Thanks for your response, Gillian. You have articulated exactly the view with which I disagree. “Heavy criticism,” eh? Poor Dick Fuld! I don’t know how he would hold up under the strain of some really sincere and constructive condemnation.

First off, let me try to respond to your idea that sticking Enron executives in jail did nothing to prevent the same games at other companies. I disagree entirely. I think high-profile prosecution deters white-collar crime. White-collar criminals have a much larger stake in society and are therefore tractable. They see ex-Tyco CEO Dennis Kozlowski rotting away in Sing Sing, and they don’t want to be like him.

What’s more, I think Sarbanes-Oxley, while slightly flawed in parts, did its job. Here’s an anecdote, which Dan can vouch for. A hedge-fund manager told us, when we were sitting in a roundtable discussion about “Ethics and Capitalism” (don’t laugh) at the Chautauqua Institute, that he had wound up his accounting-fraud group within his fund because corporate books were so clean the team wasn’t ferreting enough bad stocks out.

Some data appear to back this up. Mark Cheffers at Audit Analytics, an accounting research firm, sent me his group’s recent report about annual restatements. In 2008, restatements at U.S. corporations fell to 869 from 1,235 in 2007. The 1,235 figure from 2007 was itself a 31 percent decrease from 2006. He wrote: “The downward trend appears to be attributable to the improved reliability of internal controls over financial reporting (ICFRs) implemented in response to the Sarbanes Oxley Act of 2002.” (He concedes that it may have to do with lax accounting enforcement at the SEC, so we’ll have to keep an eye on it.)
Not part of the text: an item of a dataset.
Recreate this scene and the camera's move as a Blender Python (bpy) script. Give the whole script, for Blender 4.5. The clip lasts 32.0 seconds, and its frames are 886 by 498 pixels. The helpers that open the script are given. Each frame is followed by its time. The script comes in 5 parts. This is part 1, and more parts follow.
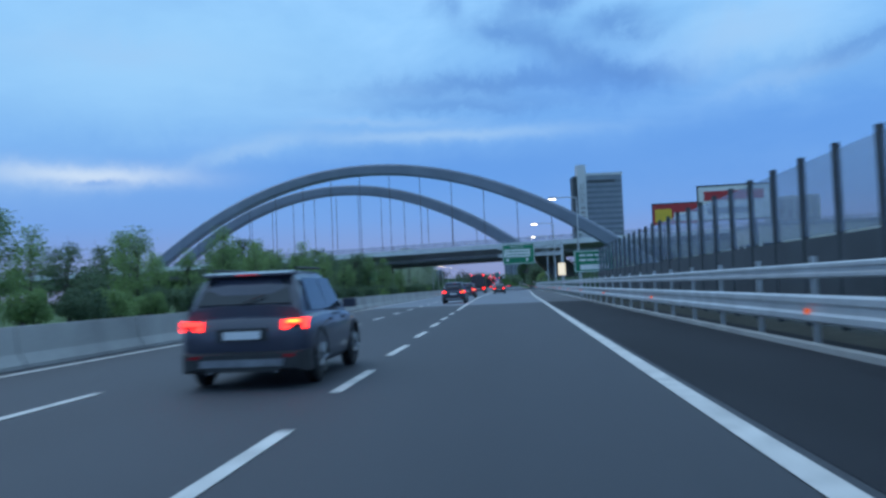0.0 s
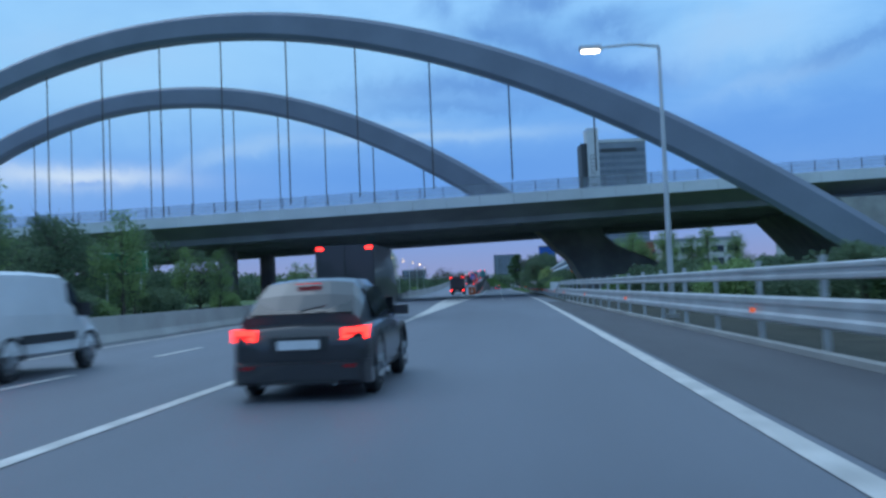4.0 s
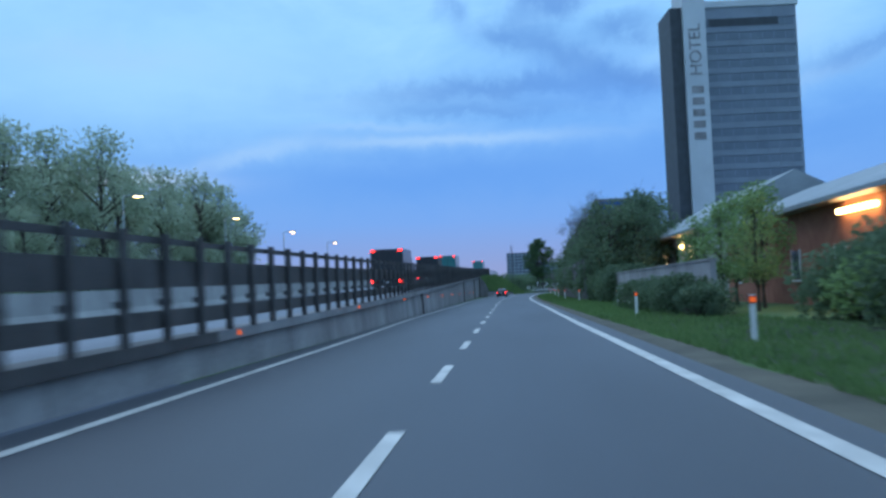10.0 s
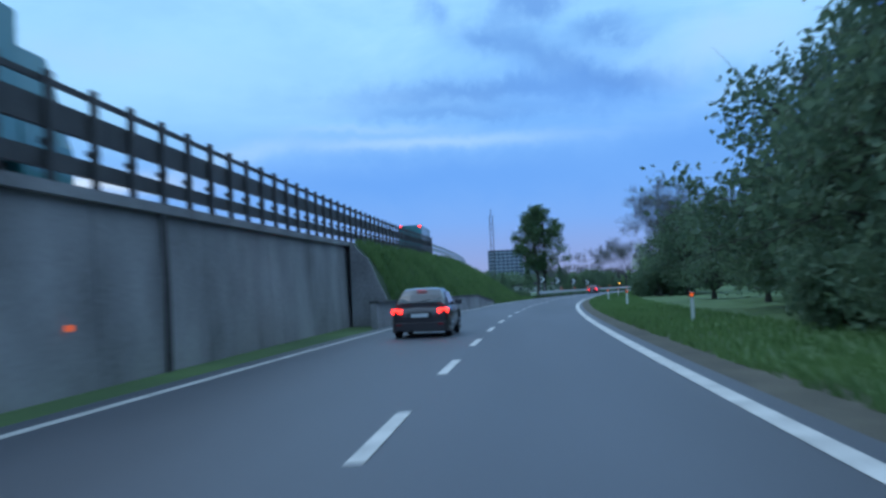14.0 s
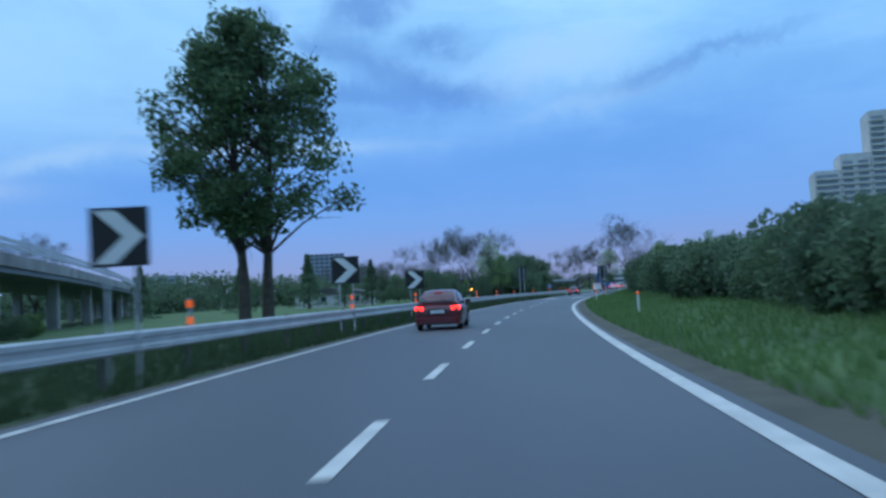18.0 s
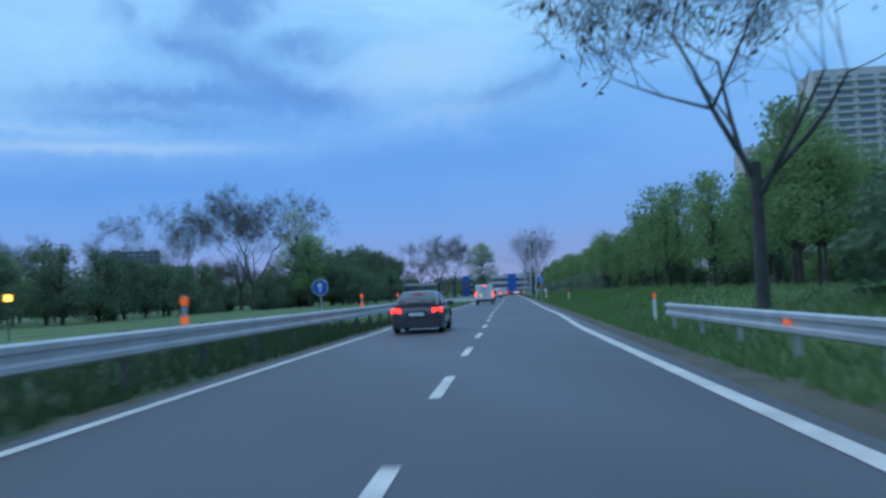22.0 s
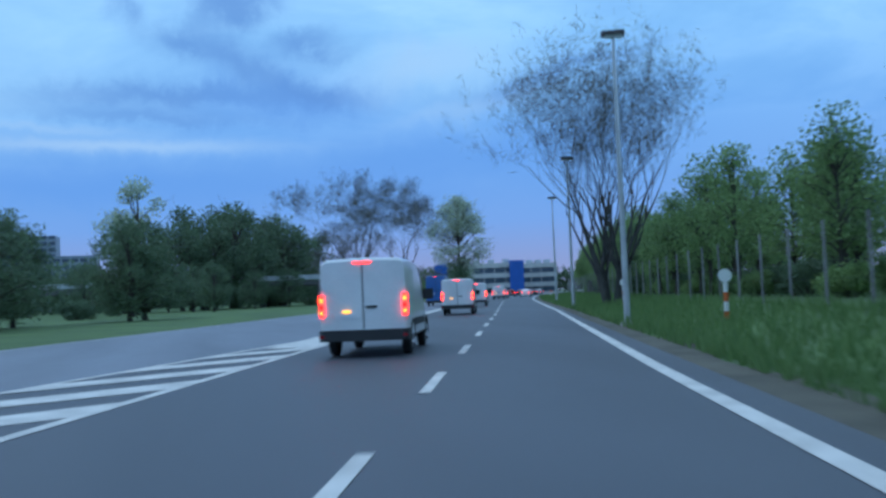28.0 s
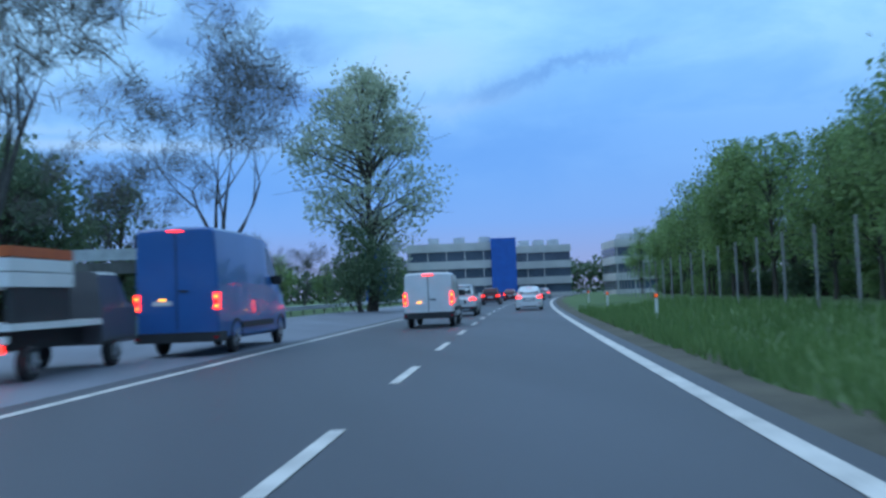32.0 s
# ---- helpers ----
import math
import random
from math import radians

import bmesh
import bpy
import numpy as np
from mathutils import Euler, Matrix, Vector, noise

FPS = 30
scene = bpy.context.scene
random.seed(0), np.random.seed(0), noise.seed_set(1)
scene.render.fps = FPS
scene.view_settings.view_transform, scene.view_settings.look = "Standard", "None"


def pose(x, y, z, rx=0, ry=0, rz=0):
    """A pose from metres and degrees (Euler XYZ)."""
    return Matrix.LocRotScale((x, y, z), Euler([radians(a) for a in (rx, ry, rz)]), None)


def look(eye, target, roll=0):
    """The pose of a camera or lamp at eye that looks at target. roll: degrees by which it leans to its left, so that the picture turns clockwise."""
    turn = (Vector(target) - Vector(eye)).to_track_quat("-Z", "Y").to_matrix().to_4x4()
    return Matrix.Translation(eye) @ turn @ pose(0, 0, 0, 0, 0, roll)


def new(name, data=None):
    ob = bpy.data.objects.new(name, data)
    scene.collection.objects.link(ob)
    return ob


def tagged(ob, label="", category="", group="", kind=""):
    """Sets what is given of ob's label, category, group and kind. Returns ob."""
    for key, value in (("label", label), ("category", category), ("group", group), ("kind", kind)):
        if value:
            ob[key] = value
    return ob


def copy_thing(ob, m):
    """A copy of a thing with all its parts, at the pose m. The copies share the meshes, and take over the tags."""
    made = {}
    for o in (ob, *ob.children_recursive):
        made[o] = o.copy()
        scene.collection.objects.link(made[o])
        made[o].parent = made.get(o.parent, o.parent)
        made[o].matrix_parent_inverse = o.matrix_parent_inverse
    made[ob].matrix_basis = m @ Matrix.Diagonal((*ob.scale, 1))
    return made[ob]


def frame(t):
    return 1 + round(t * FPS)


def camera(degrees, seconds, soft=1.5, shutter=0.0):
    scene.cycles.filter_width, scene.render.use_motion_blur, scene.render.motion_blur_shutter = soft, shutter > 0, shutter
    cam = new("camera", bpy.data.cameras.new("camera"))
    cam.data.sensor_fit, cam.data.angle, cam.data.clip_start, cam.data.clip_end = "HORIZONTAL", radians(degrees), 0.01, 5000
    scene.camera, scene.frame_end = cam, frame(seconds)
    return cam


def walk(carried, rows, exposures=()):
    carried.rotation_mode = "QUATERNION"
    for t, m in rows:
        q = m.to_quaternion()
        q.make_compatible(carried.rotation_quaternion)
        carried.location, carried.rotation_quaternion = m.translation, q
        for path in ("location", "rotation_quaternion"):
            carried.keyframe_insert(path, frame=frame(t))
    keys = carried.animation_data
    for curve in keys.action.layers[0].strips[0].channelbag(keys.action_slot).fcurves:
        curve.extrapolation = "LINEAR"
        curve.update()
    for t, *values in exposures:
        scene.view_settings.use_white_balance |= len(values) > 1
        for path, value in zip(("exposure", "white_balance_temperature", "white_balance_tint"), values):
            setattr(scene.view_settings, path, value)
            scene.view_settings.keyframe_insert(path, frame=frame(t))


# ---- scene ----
cam = camera(52.0, 32.0, soft=2.75, shutter=0.3)

# ---- the road's line: heading in degrees at distances along it ----
HEAD_S = [-60, 0, 62, 93, 170, 250, 283, 316, 349, 382, 416, 449, 483, 516, 550, 583, 617, 650, 685, 718, 750, 790, 812, 840, 900, 950, 985, 1010, 1060, 1240, 1300, 1700]
HEAD_D = [0.1, 0.1, -0.2, -0.5, -0.35, -0.1, 0.1, 0.4, 0.56, 0.42, 0.15, -0.95, -2.65, -5.06, -8.13, -11.0, -13.2, -15.15, -17.74, -19.76, -20.34, -20.33, -20.0, -19.7, -19.7, -19.9, -20.2, -20.5, -21.6, -29.0, -30.5, -30.5]
S0 = -60.0
_ss = np.arange(S0, 1700.0, 0.5)
_hh = np.interp(_ss, HEAD_S, HEAD_D)
_hh = np.convolve(np.pad(_hh, 20, mode="edge"), np.ones(41) / 41, "valid")
_rr = np.radians(_hh)
_xx = np.concatenate([[0], np.cumsum(-np.sin(_rr[:-1]) * 0.5)])
_yy = np.concatenate([[0], np.cumsum(np.cos(_rr[:-1]) * 0.5)])
_xx -= np.interp(0, _ss, _xx)
_yy -= np.interp(0, _ss, _yy)


def at(s, u, z=0.0):
    """A point s metres along the road and u metres to the right of the driven line."""
    h = np.interp(s, _ss, _rr)
    return Vector((np.interp(s, _ss, _xx) + u * math.cos(h), np.interp(s, _ss, _yy) + u * math.sin(h), z))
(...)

Yes, we need big structural regulatory reforms, as I have written.

We need better capital-adequacy requirements and limits on leverage. We need to regulate the derivatives markets and hedge funds. We need to bring back muscular antitrust restrictions and probably enact some form of Glass-Steagall again. Paul Volcker’s Group of 30 report is a good place to start.

But I don’t think you can separate the issue of criminality or jettison the idea that executives conducted themselves illegally. In fact, I think reform cannot happen if we let everyone off with some heavy criticism.

I don’t think criminal trials will “distract us all from the real reforms.” On the contrary, I believe they would help create the political will to carry through with true reform. Without it, we will get a show of remorse from the bankers and window-dressing instead of overhaul.